Two White Rabbits


Written by Jairo Buitrago, Illustrated by Rafael Yockteng

Groundwood Books, 2015

When we travel, I count what I see.

The plot in a nutshell:  A girl and her father leave their home to go to a new country.

The girl counts animals as they prepare to ride the raft that carries them across the river. When they get to the train, she counts the people living by the tracks. When the train comes in, they climb on top of a car and as they roll along, she counts the clouds and looks for shapes in them. The train stops and the girl’s father runs away from the train, carrying her in his arms. She asks him where they’re going, but he doesn’t answer. They wait by the highway for a while and she meets a boy to play with while her father does some work. The boy has two white rabbits in a box and when the truck comes that will take the girl and her father onward, he gives the rabbits to her. As they travel through the night, she counts the stars, but not the soldiers they sometimes see. They travel on and her father releases the rabbits and lets them run free.

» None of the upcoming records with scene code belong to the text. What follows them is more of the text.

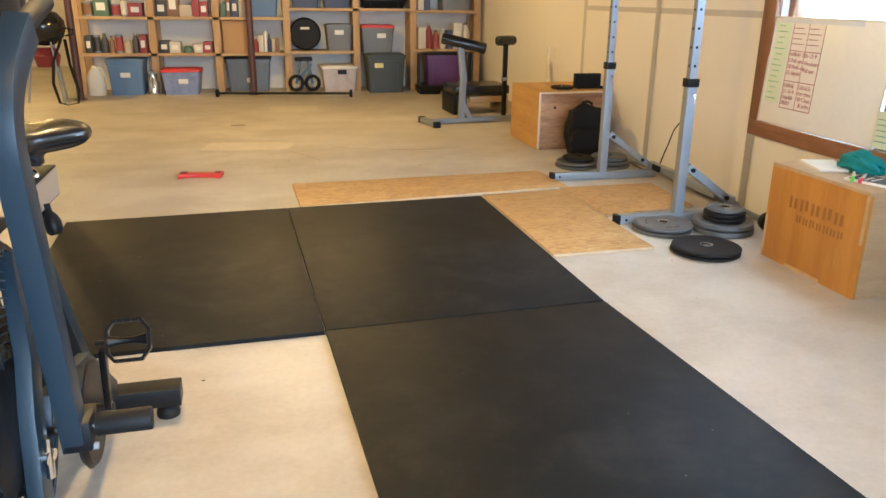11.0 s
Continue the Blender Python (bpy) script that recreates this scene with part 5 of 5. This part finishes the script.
# red strap bundle on the floor
rd = thing("red_band", pose(-0.095, 7.60, 0, 0, 0, -4), "small red padded strap lying on the slab", "strap")
bm = B()
slab(bm, [(-0.15, -0.075), (-0.125, -0.06), (-0.06, -0.035), (0.06, -0.035), (0.125, -0.06), (0.15, -0.07), (0.155, 0.07), (0.12, 0.062), (0.06, 0.035), (-0.06, 0.035), (-0.125, 0.06), (-0.15, 0.075)], 0.0, 0.028)
part("strap", bm, M["red"], rd, bevel=0.006)
for x in (-0.12, 0.12):
    bm = B()
    cube(bm, (x, 0.02, 0.031), (0.045, 0.05, 0.006))
    part("stitched_end", bm, M["wine"], rd, bevel=0.002)


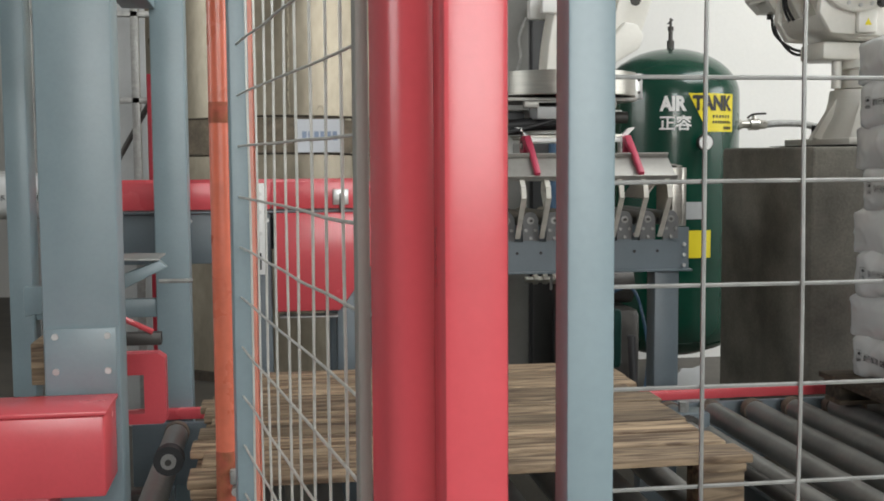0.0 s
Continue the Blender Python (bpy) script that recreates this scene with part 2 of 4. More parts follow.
def writing(text, height, width=None, bold=0.012):
    """Flat letters as a bmesh in x, y, from the left end, y centred; width squeezes them to a length."""
    cu = bpy.data.curves.new("letters", "FONT")
    cu.body, cu.size, cu.resolution_u, cu.offset = text, height * 1.35, 3, height * bold
    ob = new("letters", cu)
    me = bpy.data.meshes.new_from_object(ob.evaluated_get(bpy.context.evaluated_depsgraph_get()))
    bpy.data.objects.remove(ob)
    bpy.data.curves.remove(cu)
    bm = bmesh.new()
    bm.from_mesh(me)
    bpy.data.meshes.remove(me)
    if bm.verts:
        x0, x1 = min(v.co.x for v in bm.verts), max(v.co.x for v in bm.verts)
        y0, y1 = min(v.co.y for v in bm.verts), max(v.co.y for v in bm.verts)
        k = height / max(y1 - y0, 1e-6)
        kx = k if width is None else width / max(x1 - x0, 1e-6)
        for v in bm.verts:
            v.co.x, v.co.y = (v.co.x - x0) * kx, (v.co.y - (y0 + y1) / 2) * k
    return bm


# ---- the hall ----
def slab(name, x0, x1, y0, y1, z0, z1, material):
    return tagged(part(name, box(x0, x1, y0, y1, z0, z1, 0), material, smooth=0), kind="structure")


slab("floor", -6, 14, -7, 13, -0.2, 0, "floor")
slab("wall_north", 4.96, 14, 6.75, 7.0, 0, 6, "wall")
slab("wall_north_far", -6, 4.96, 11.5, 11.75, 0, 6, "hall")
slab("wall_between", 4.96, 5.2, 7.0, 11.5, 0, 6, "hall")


def wall_with_opening(name, along, at, a0, a1, o0, o1, z0, z1, material):
    """A wall of 0.25 m with one rectangular opening."""
    bm = bmesh.new()
    for p, q, r, s in ((a0, o0, 0, 6), (o1, a1, 0, 6), (o0, o1, 0, z0), (o0, o1, z1, 6)):
        if along == "x":
            add_box(bm, p, q, at - 0.25, at, r, s)
        else:
            add_box(bm, at, at + 0.25, p, q, r, s)
    return tagged(part(name, bm, material, smooth=0), kind="structure")


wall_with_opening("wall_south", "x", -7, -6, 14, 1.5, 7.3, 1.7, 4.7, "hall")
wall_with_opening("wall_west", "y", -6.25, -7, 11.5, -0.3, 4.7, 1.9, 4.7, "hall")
wall_with_opening("wall_east", "y", 14, -7, 6.75, -1.5, 3.5, 1.8, 4.6, "wall")
bm = bmesh.new()
for q in ((-6, 5.1, -7, 11.75), (9.5, 14, -7, 7), (5.1, 9.5, -7, 0.4), (5.1, 9.5, 4.0, 11.75)):
    add_box(bm, *q, 6.0, 6.2)
tagged(part("ceiling", bm, "hall", smooth=0), kind="structure")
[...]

Author Jairo Buitrago made a lot of Best of 2015 book lists with this very timely story about immigrants fleeing their country. I think it was a very smart choice to give us just a slice of the full story on these two people. We don’t know why they’re leaving their home or where they’re headed, although it’s easy for older readers to make some deductions on their own based on context clues. Mr. Buitrago also doesn’t tell us how their story ends, which then encourages us to wonder about them and hope for the best for them. And I think that if we can be interested in these two fictional refugees, maybe that will lead to us taking an interest in real refugees who face this struggle every day.

Off the train

The father keeps the girl from seeing the danger on the other side of that train.

The illustrations were done digitally by Rafael Yockteng and they show us more than the narrator tells us in her version of the story, particularly in the image of people running away from the train. The fact that she doesn’t seem scared or worried during their journey is a testament to the trust she has in her father. A note in the back of the book gives more information about the dangers facing refugees and encourages the readers to ask themselves what they can do to help. It’s a complex subject, but this book handles it in a straightforward way that is likely to be a springboard for discussion with your young reader.

And what did we learn?  What I take away from this book is that every refugee has their own story and they have a right to tell it in a safe place.